▸ **The problem**
Retype, exactly as written, every line from the one containing "made[o] = o.copy()" down to the one containing "scene.view_settings.keyframe_insert(path, frame=frame(t))", including both, and nothing else.

--- --- ---

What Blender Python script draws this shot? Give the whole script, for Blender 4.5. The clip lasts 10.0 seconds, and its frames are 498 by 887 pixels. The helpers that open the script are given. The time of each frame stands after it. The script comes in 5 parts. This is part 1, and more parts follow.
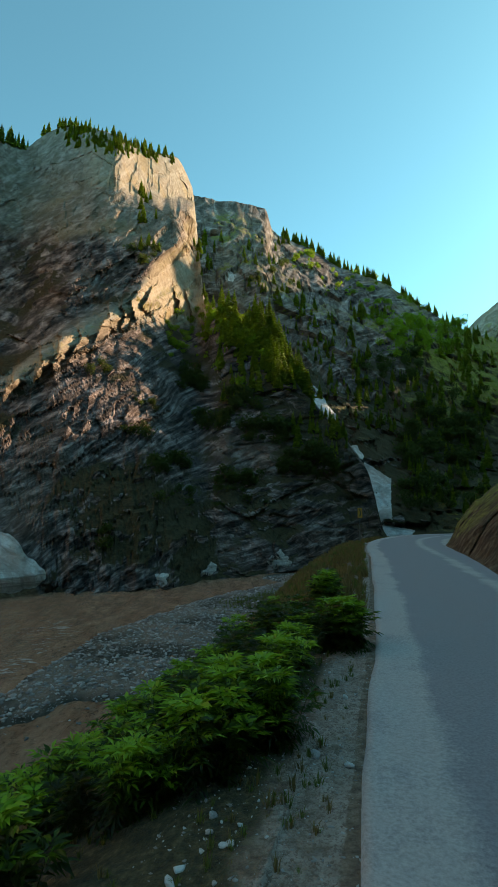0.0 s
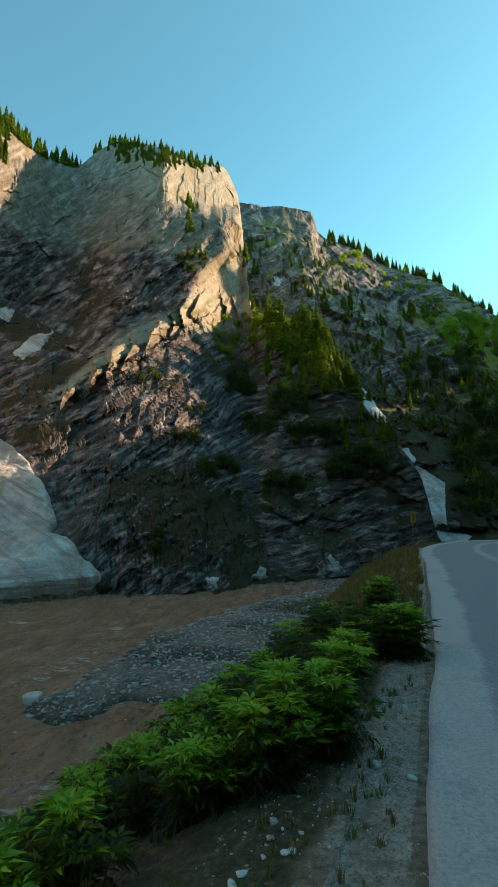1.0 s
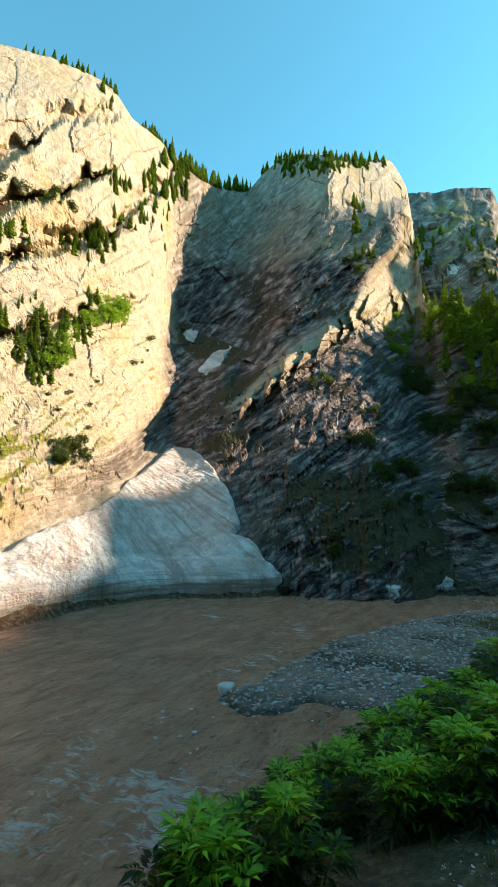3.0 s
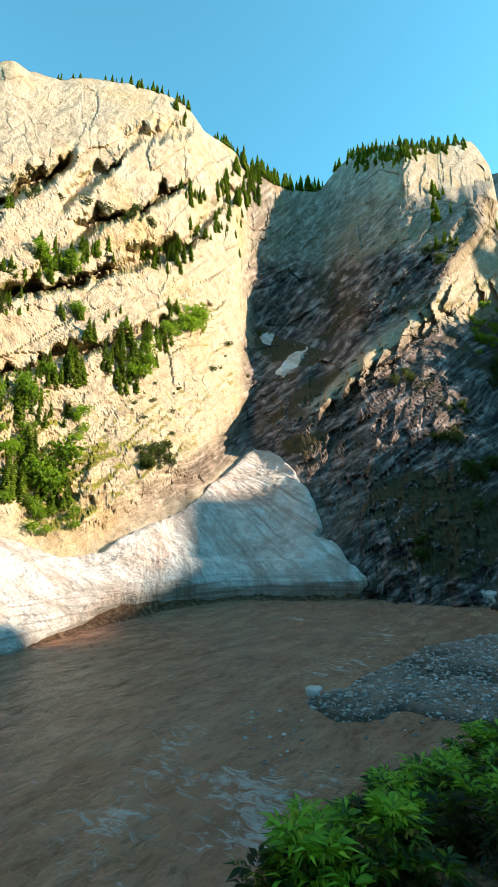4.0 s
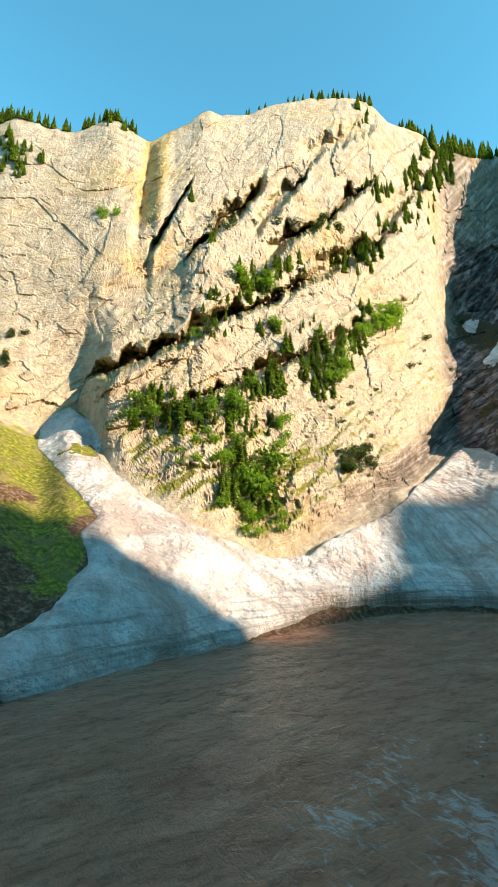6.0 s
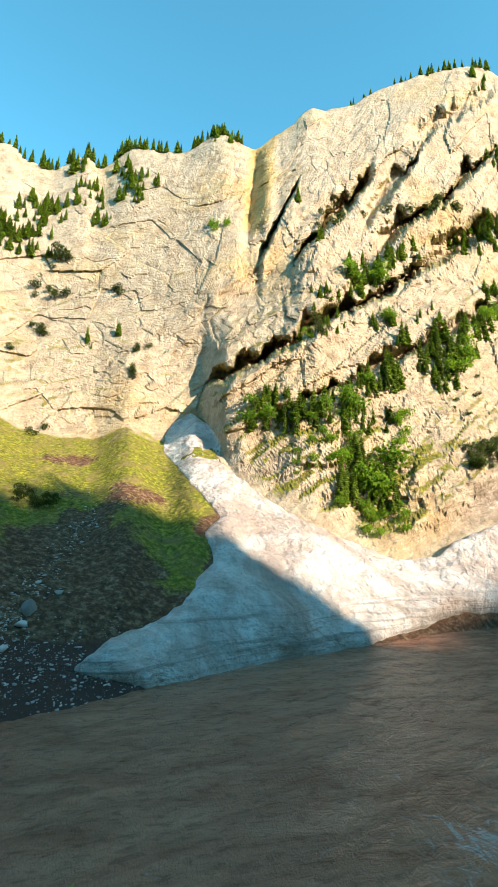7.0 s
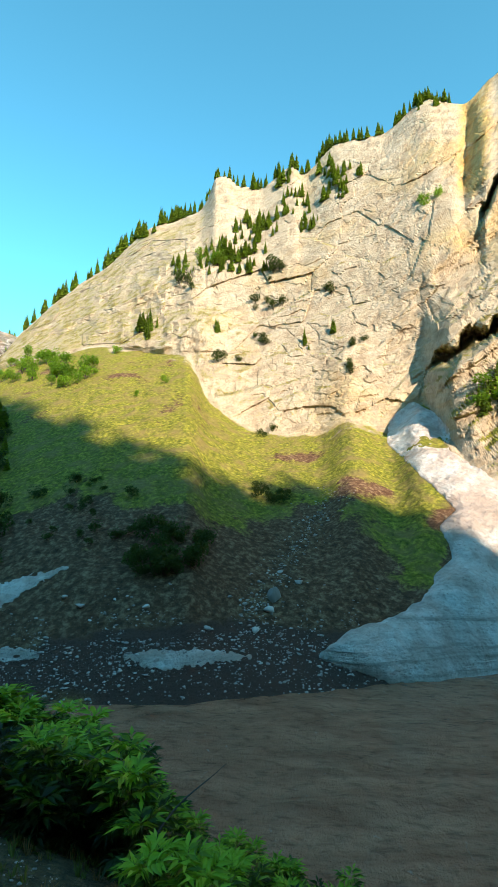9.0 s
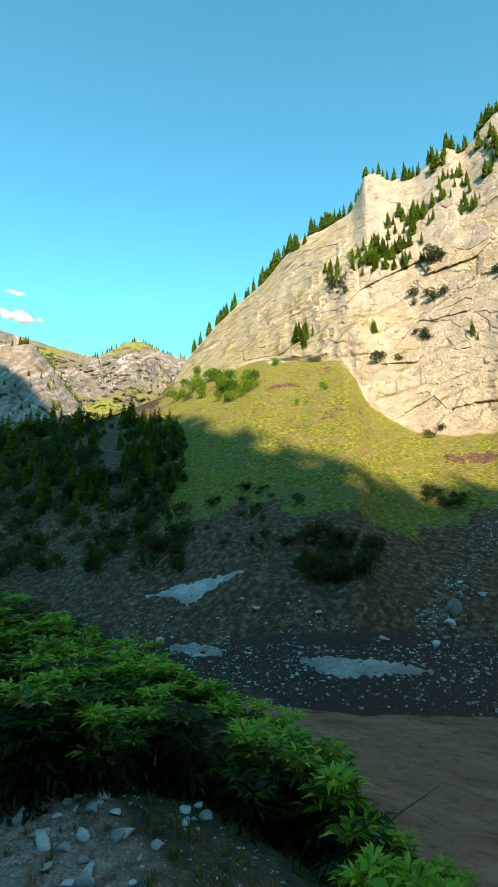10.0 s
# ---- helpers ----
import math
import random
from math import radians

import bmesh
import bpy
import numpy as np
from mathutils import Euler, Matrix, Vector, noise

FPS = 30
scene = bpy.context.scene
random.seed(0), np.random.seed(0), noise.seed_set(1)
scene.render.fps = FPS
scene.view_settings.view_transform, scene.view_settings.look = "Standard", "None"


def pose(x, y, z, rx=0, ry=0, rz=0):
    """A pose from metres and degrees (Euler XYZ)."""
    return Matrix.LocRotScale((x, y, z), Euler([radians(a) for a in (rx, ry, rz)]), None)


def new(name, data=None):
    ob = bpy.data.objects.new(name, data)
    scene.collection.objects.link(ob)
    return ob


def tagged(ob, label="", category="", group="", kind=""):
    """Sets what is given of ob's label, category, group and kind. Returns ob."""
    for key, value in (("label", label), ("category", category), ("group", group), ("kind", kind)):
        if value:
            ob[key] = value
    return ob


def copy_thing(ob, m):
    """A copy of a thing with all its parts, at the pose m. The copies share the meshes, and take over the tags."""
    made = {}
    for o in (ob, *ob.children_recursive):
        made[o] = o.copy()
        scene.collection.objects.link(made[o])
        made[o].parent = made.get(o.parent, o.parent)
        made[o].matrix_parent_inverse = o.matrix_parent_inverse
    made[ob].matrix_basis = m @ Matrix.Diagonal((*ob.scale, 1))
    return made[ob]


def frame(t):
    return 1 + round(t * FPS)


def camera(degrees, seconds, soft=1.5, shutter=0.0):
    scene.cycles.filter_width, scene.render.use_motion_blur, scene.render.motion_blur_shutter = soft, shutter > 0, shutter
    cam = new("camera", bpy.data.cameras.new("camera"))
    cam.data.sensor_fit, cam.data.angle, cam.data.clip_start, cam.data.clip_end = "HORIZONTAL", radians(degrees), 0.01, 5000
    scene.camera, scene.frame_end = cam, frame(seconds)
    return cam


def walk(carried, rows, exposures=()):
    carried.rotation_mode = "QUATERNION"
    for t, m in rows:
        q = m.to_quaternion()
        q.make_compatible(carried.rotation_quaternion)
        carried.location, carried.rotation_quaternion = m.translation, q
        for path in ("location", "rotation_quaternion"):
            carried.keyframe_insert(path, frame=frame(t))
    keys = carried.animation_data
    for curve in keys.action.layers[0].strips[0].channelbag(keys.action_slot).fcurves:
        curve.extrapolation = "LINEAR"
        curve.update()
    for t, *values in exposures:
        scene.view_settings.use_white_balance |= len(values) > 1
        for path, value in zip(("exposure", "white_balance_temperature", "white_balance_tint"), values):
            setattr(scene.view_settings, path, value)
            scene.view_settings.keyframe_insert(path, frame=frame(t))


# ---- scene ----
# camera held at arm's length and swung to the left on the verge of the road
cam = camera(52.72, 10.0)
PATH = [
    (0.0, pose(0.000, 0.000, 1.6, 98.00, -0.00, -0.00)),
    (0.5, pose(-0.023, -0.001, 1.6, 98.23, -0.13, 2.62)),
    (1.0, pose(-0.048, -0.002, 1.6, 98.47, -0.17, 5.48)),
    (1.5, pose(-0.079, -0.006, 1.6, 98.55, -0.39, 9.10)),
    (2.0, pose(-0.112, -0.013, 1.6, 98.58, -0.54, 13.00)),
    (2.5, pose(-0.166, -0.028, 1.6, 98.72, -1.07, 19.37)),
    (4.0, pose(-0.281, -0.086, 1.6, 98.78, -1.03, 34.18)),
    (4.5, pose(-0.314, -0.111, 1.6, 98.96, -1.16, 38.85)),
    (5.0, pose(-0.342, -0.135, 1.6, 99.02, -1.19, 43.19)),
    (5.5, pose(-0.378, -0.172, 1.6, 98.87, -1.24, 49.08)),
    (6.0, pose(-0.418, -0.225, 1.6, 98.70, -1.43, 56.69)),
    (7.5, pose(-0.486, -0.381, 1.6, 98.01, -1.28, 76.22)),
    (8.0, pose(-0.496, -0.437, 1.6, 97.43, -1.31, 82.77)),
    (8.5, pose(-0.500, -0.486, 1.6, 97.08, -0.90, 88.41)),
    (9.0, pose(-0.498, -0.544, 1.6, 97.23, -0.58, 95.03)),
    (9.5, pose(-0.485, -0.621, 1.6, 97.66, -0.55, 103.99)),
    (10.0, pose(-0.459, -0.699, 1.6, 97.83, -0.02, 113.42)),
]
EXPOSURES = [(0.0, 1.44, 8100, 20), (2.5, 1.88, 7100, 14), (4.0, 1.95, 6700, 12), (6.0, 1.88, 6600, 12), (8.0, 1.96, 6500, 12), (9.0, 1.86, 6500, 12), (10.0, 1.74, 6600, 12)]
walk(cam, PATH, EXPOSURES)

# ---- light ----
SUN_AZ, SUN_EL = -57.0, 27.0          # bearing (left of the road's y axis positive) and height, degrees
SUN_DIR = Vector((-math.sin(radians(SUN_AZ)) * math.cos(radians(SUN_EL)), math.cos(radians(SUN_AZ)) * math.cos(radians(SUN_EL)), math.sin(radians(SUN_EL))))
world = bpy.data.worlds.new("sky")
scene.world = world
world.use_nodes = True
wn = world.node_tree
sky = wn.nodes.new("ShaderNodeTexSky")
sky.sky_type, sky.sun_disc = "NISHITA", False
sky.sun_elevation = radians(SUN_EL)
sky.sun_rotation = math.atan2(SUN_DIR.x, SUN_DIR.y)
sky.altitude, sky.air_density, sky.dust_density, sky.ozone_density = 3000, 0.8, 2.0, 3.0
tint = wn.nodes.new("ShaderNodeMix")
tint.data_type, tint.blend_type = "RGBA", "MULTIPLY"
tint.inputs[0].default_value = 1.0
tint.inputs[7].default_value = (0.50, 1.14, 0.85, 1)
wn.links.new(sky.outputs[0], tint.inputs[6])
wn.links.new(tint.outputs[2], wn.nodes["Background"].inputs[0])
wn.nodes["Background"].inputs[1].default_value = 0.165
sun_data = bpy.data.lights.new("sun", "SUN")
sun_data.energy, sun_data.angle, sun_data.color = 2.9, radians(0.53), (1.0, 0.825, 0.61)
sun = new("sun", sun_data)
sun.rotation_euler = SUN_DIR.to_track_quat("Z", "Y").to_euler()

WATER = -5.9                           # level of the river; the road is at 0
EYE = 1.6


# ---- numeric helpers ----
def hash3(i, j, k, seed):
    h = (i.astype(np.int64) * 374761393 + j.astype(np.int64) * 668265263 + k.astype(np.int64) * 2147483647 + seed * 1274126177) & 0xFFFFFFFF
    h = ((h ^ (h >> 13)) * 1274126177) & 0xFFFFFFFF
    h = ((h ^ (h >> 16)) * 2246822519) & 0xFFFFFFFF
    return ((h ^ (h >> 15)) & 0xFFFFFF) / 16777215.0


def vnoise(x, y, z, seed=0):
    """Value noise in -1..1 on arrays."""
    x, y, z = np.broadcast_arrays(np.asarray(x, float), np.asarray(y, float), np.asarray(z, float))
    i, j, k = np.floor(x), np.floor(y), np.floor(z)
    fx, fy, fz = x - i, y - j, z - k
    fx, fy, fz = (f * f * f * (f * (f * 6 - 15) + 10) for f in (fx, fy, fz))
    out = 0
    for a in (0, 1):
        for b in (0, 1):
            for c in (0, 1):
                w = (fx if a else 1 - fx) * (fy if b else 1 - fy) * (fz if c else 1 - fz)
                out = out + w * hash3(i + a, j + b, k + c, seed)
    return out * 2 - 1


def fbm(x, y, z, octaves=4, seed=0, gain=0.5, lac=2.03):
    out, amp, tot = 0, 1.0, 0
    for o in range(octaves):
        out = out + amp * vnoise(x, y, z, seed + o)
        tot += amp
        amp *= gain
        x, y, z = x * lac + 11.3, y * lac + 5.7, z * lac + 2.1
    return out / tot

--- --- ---

▸ **Exercise solution**
        made[o] = o.copy()
        scene.collection.objects.link(made[o])
        made[o].parent = made.get(o.parent, o.parent)
        made[o].matrix_parent_inverse = o.matrix_parent_inverse
    made[ob].matrix_basis = m @ Matrix.Diagonal((*ob.scale, 1))
    return made[ob]


def frame(t):
    return 1 + round(t * FPS)


def camera(degrees, seconds, soft=1.5, shutter=0.0):
    scene.cycles.filter_width, scene.render.use_motion_blur, scene.render.motion_blur_shutter = soft, shutter > 0, shutter
    cam = new("camera", bpy.data.cameras.new("camera"))
    cam.data.sensor_fit, cam.data.angle, cam.data.clip_start, cam.data.clip_end = "HORIZONTAL", radians(degrees), 0.01, 5000
    scene.camera, scene.frame_end = cam, frame(seconds)
    return cam


def walk(carried, rows, exposures=()):
    carried.rotation_mode = "QUATERNION"
    for t, m in rows:
        q = m.to_quaternion()
        q.make_compatible(carried.rotation_quaternion)
        carried.location, carried.rotation_quaternion = m.translation, q
        for path in ("location", "rotation_quaternion"):
            carried.keyframe_insert(path, frame=frame(t))
    keys = carried.animation_data
    for curve in keys.action.layers[0].strips[0].channelbag(keys.action_slot).fcurves:
        curve.extrapolation = "LINEAR"
        curve.update()
    for t, *values in exposures:
        scene.view_settings.use_white_balance |= len(values) > 1
        for path, value in zip(("exposure", "white_balance_temperature", "white_balance_tint"), values):
            setattr(scene.view_settings, path, value)
            scene.view_settings.keyframe_insert(path, frame=frame(t))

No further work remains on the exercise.